Quantis accompagna le società nelle tappe del percorso di sostenibilità ambientale, dall’analisi alla definizione degli obiettivi, per arrivare all’implementazione di soluzioni praticabili, condivise e durature. L’obiettivo dei progetti delle diverse industry è trasformare le più pertinenti evidenze scientifiche in strumenti operativi al servizio del business: attraverso la definizione di strategie resilienti, basate su metriche affidabili, omogenee e coerenti.

Per esempio, rispetto al tema del cambiamento climatico, "aiutiamo le aziende nell’aderire all'iniziativa globale Science based target, in linea con gli accordi sul clima di Parigi, sia per la definizione di obiettivi percorribili, sia per la costruzione di piani d’azione concreti, specifici e condivisi, sia per attività di sensibilizzazione", ha proseguito Pedrazzini.
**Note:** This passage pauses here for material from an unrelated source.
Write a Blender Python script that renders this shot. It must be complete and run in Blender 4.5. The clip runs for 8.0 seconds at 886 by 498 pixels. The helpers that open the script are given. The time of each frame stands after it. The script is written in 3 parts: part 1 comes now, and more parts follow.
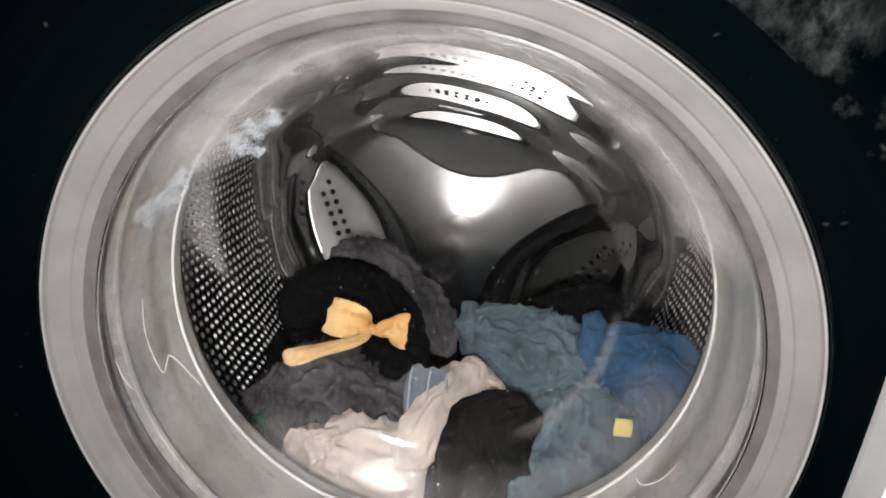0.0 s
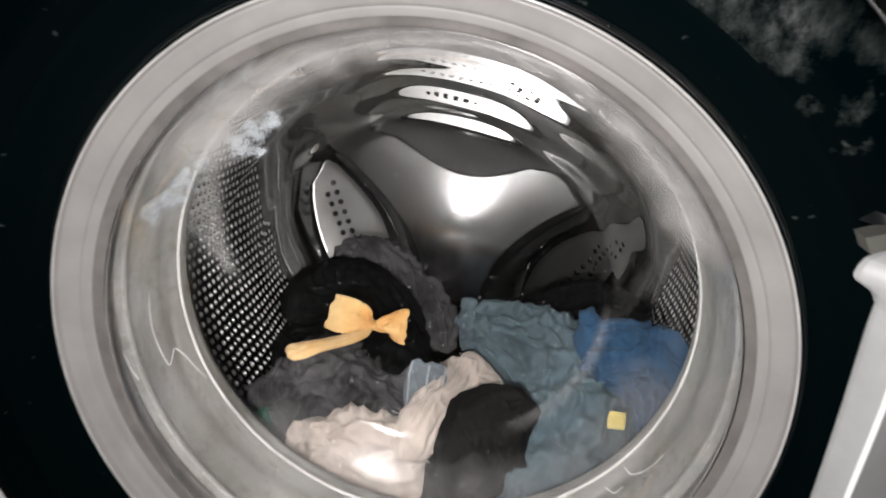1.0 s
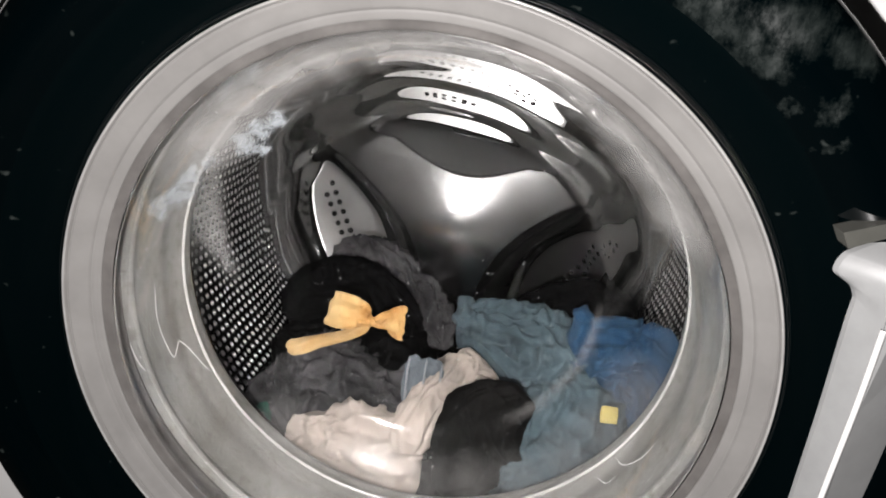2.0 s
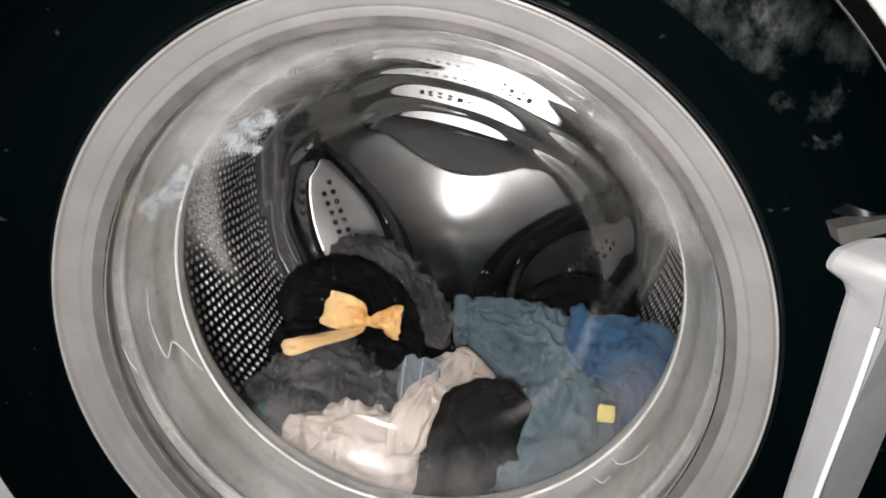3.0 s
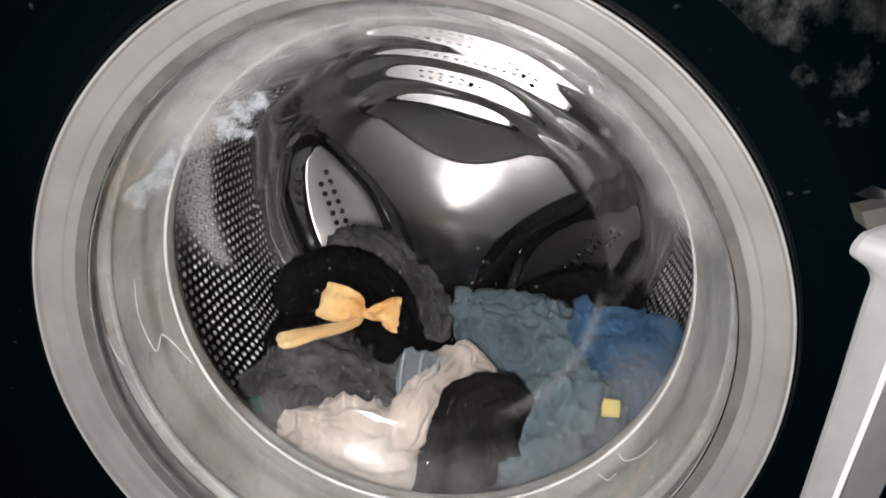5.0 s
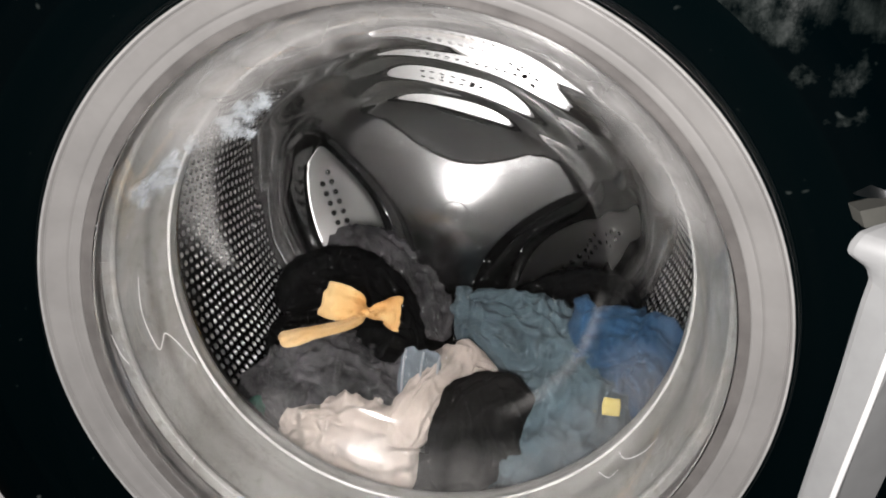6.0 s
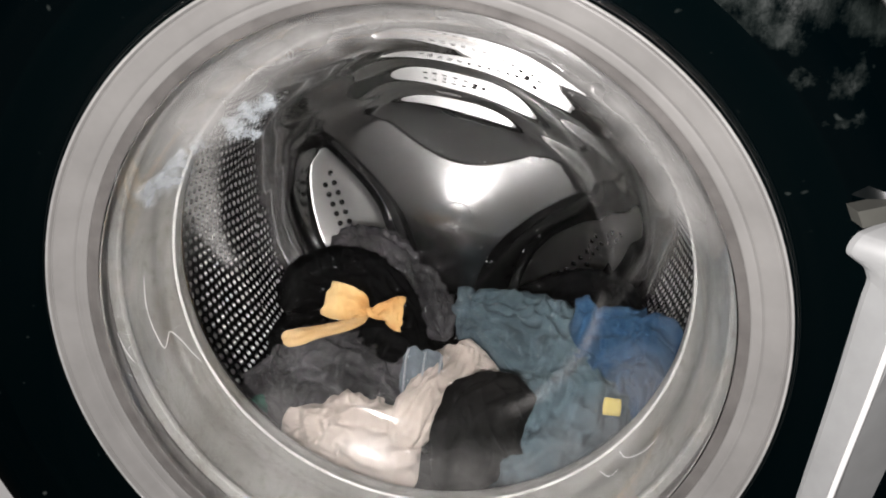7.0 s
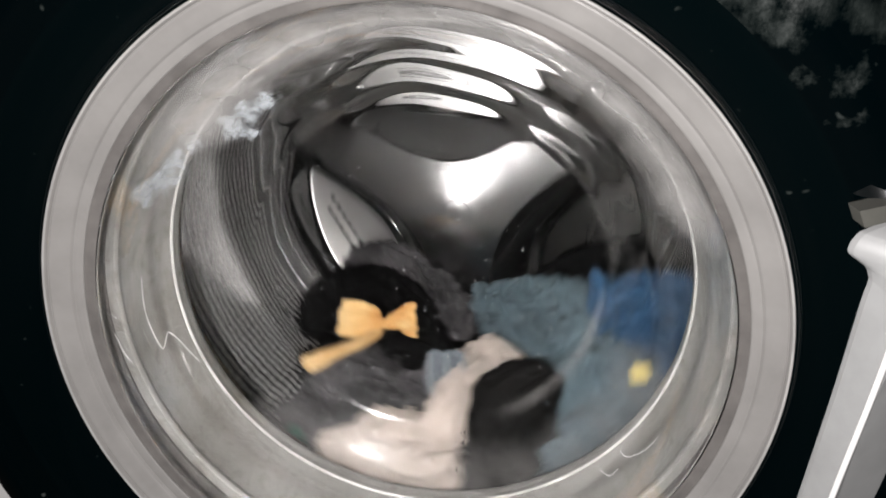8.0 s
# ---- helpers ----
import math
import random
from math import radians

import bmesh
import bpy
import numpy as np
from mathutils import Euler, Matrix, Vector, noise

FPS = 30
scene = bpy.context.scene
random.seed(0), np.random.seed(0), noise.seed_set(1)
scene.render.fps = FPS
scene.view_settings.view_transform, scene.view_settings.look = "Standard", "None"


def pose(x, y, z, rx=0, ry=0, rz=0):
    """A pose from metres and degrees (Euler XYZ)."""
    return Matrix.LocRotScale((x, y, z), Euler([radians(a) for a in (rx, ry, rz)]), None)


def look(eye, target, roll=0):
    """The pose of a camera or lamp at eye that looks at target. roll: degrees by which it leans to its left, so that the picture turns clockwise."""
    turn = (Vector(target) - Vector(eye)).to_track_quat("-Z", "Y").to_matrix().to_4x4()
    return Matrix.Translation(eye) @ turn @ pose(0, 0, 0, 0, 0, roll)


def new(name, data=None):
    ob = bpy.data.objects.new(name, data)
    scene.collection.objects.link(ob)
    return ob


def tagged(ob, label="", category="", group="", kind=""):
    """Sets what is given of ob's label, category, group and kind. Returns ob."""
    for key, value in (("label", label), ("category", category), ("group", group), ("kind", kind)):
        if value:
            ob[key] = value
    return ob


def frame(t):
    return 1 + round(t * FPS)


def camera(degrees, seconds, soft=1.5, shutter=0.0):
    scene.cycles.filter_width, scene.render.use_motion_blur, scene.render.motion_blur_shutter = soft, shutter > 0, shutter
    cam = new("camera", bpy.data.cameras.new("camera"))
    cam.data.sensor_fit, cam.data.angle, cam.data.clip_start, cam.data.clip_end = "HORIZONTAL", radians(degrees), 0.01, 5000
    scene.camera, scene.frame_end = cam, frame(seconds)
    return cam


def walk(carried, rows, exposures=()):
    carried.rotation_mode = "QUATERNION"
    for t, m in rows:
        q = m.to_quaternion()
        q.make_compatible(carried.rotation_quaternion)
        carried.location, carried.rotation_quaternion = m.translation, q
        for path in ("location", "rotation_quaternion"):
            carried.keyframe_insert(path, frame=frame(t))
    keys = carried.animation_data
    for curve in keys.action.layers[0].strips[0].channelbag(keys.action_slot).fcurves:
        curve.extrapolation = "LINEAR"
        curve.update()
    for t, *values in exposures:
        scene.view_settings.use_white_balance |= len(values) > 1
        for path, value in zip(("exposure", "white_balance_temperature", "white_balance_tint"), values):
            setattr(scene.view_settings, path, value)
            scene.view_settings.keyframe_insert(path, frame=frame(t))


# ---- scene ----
cam = camera(70, 8.0, soft=1.8, shutter=1.5)
PATH = [
    (0.0, look((0.0221, -0.2292, 0.1533), (-0.0041, 0.1433, 0.0098), 8.49)),
    (0.5, look((0.0239, -0.2248, 0.1531), (-0.0029, 0.1469, 0.0079), 8.31)),
    (1.0, look((0.0330, -0.2399, 0.1561), (-0.0008, 0.1319, 0.0127), 7.90)),
    (1.5, look((0.0328, -0.2514, 0.1560), (0.0015, 0.1217, 0.0153), 8.37)),
    (3.0, look((0.0380, -0.2485, 0.1556), (0.0049, 0.1241, 0.0140), 7.93)),
    (3.5, look((0.0421, -0.2436, 0.1546), (0.0078, 0.1283, 0.0111), 7.43)),
    (4.0, look((0.0336, -0.2402, 0.1471), (0.0022, 0.1319, 0.0037), 8.41)),
    (4.5, look((0.0379, -0.2366, 0.1483), (0.0053, 0.1347, 0.0031), 7.85)),
    (6.0, look((0.0372, -0.2392, 0.1484), (0.0046, 0.1322, 0.0035), 7.90)),
    (6.5, look((0.0370, -0.2418, 0.1485), (0.0037, 0.1299, 0.0046), 8.00)),
    (7.0, look((0.0366, -0.2426, 0.1484), (0.0033, 0.1292, 0.0046), 8.05)),
    (7.5, look((0.0369, -0.2412, 0.1483), (0.0034, 0.1304, 0.0041), 8.00)),
    (8.0, look((0.0369, -0.2402, 0.1495), (0.0038, 0.1306, 0.0033), 7.83)),
]
walk(cam, PATH)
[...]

Un altro aspetto rilevante relativo all'implementazione delle strategie è il ritorno degli investimenti da parte dell'azienda. Se sull'ammontare di questi ultimi Quantis non si sbilancia, indicando una forbice di costi che va dai 20mila ai 200mila euro, pare che in termini reputazionali il vantaggio sia assicurato. "C'è un ritorno reputazionale legato agli investitori e alla gestione di talenti", ha concluso Pedrazzini, specificando che a questi si sommano i risparmi energetici legati all'adozione di strategie sostenibili.